§ Exercise details
Return the line containing "import numpy as np", the line containing "turn = (Vector(target)", and every line between them, exactly as they stand. Output nothing else.

§ Raw data
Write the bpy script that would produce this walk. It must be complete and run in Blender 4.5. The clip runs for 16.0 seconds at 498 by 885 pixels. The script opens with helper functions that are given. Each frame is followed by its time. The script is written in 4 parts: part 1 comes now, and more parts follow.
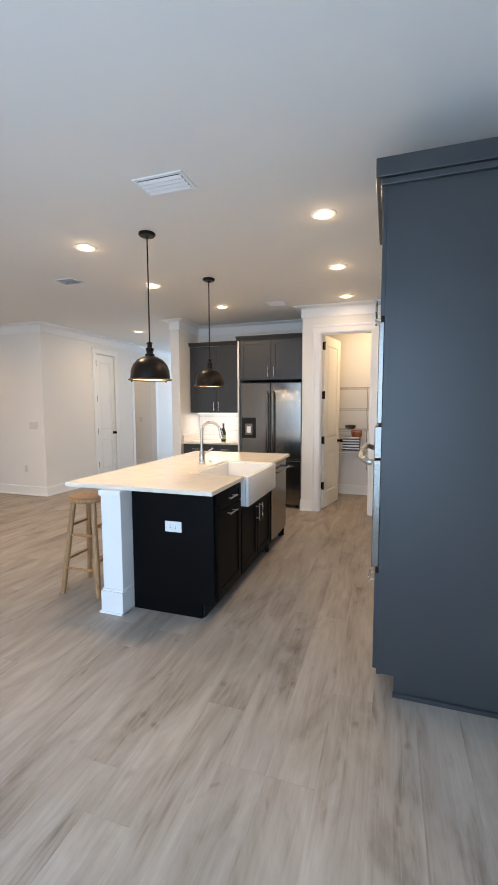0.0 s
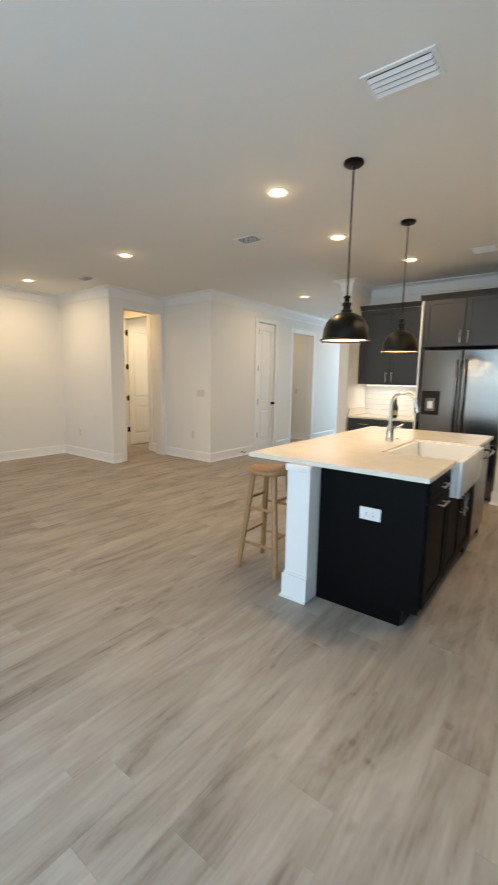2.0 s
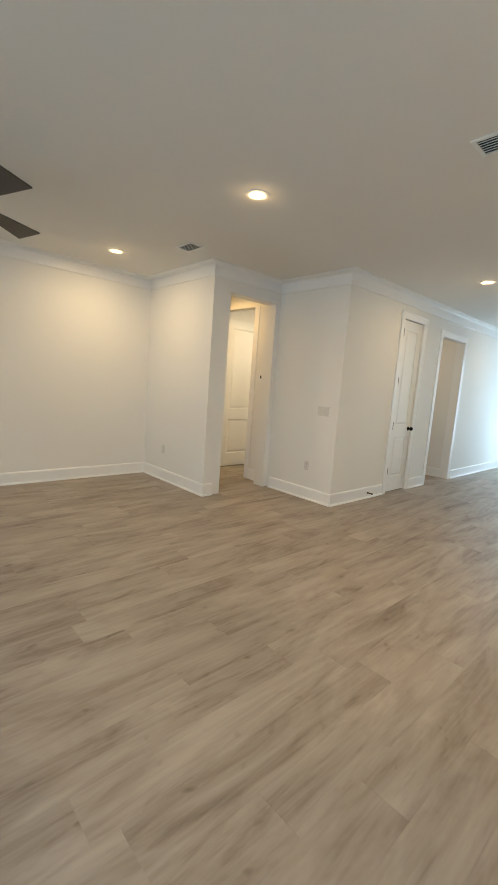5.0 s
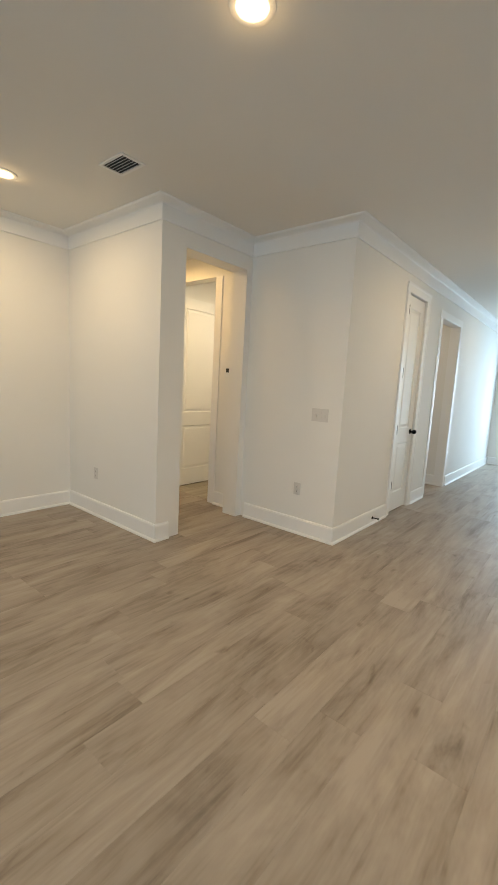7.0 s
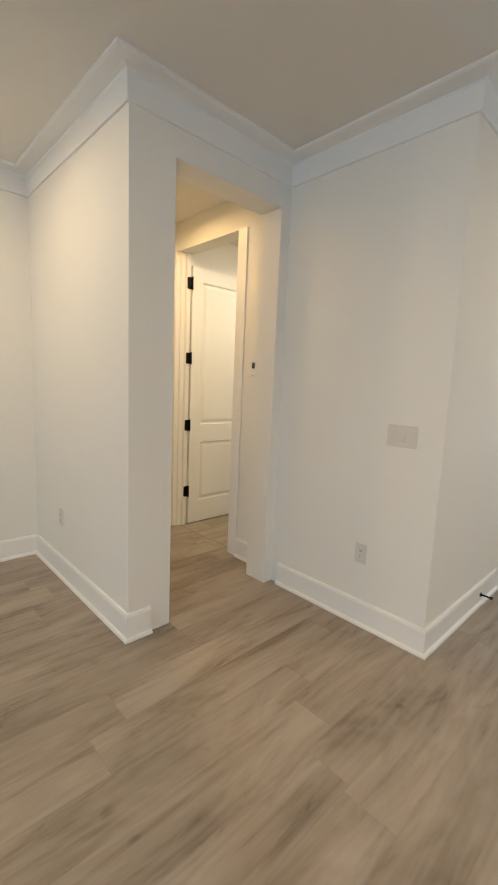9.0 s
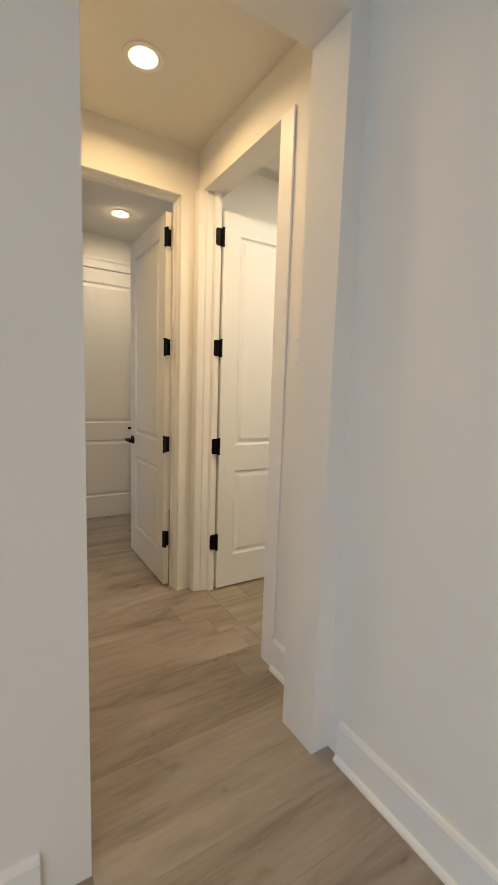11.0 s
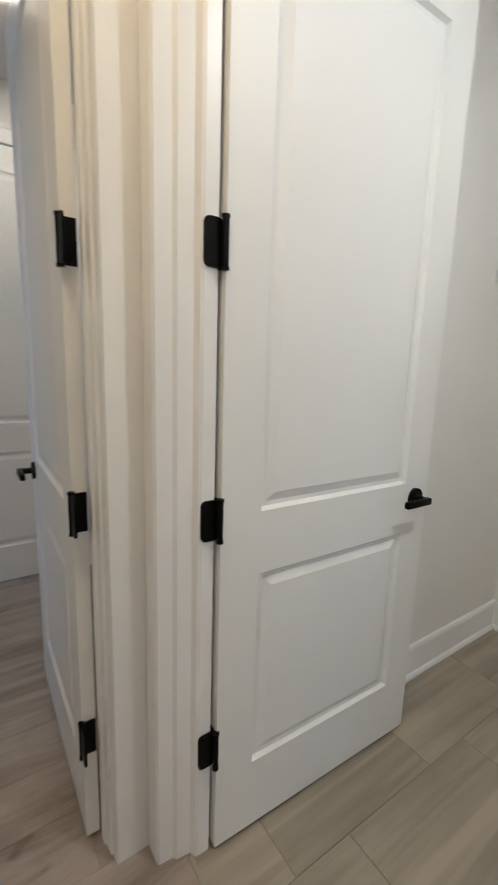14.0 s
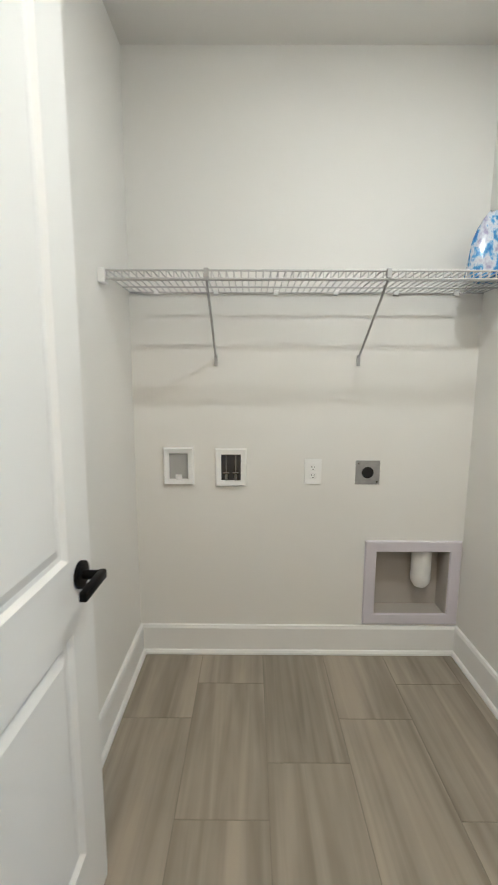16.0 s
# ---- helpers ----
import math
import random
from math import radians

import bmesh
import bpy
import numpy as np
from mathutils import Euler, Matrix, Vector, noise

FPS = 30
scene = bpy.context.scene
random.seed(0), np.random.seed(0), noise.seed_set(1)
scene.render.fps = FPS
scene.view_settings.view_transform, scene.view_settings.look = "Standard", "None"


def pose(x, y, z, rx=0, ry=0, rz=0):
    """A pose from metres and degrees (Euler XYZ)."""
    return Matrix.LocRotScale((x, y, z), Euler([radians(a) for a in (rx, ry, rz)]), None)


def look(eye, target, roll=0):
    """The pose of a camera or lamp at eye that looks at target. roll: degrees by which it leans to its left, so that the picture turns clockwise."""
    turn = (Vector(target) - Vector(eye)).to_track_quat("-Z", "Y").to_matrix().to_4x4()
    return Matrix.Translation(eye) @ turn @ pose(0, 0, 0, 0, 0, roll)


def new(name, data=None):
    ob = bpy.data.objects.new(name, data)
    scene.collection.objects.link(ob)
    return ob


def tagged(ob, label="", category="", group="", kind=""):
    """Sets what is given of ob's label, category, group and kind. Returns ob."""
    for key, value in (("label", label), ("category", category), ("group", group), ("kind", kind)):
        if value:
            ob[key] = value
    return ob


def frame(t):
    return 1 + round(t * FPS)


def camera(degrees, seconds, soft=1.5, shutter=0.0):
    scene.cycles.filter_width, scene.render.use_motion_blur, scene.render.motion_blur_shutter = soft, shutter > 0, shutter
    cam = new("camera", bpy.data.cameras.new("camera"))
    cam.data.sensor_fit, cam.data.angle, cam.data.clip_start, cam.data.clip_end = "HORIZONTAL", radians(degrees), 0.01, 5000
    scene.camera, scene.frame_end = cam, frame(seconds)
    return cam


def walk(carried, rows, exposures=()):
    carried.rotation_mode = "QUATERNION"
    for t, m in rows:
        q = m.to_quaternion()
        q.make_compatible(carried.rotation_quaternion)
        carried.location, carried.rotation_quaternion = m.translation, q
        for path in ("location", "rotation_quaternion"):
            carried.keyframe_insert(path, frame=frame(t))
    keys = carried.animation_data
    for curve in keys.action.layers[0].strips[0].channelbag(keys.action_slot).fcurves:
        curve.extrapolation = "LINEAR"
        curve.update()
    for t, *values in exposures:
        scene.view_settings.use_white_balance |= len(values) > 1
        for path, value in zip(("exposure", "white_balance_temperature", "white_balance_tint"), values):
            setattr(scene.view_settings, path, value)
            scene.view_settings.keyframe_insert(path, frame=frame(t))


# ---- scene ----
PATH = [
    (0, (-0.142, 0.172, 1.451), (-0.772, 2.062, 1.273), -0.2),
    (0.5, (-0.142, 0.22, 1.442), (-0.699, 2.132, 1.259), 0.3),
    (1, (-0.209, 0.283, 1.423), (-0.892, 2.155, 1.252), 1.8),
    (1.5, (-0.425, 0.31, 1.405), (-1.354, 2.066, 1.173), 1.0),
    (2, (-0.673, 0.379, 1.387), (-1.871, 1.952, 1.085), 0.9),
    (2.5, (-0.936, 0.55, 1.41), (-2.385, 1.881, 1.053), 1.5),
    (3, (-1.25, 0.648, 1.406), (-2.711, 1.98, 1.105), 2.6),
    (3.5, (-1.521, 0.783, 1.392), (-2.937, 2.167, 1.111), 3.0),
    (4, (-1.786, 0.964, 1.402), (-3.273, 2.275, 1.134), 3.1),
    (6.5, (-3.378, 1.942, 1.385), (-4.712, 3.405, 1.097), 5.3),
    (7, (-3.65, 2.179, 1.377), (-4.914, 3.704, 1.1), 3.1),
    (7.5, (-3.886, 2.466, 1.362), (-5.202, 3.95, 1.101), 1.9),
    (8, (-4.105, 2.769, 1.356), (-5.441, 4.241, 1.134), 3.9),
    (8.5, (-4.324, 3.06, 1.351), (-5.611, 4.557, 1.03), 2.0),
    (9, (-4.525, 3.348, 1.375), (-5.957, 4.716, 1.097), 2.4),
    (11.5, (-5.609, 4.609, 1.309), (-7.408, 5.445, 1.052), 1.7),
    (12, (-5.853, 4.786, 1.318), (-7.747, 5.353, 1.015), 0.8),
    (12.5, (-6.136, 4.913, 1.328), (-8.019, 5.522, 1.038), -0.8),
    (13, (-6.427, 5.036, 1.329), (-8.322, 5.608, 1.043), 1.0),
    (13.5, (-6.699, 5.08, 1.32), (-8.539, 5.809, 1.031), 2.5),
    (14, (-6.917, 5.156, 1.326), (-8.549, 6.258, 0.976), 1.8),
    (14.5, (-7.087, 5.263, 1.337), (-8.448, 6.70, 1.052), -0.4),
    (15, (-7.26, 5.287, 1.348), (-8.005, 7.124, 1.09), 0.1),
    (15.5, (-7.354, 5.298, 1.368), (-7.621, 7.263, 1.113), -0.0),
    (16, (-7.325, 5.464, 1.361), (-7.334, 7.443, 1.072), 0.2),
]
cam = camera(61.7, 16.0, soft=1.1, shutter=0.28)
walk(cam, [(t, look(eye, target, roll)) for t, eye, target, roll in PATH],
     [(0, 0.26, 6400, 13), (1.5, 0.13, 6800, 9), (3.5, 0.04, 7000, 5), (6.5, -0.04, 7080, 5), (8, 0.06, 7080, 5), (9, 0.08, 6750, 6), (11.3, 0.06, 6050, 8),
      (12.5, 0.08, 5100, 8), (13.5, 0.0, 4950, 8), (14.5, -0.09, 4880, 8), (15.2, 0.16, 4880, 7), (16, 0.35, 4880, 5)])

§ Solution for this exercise
import numpy as np
from mathutils import Euler, Matrix, Vector, noise

FPS = 30
scene = bpy.context.scene
random.seed(0), np.random.seed(0), noise.seed_set(1)
scene.render.fps = FPS
scene.view_settings.view_transform, scene.view_settings.look = "Standard", "None"


def pose(x, y, z, rx=0, ry=0, rz=0):
    """A pose from metres and degrees (Euler XYZ)."""
    return Matrix.LocRotScale((x, y, z), Euler([radians(a) for a in (rx, ry, rz)]), None)


def look(eye, target, roll=0):
    """The pose of a camera or lamp at eye that looks at target. roll: degrees by which it leans to its left, so that the picture turns clockwise."""
    turn = (Vector(target) - Vector(eye)).to_track_quat("-Z", "Y").to_matrix().to_4x4()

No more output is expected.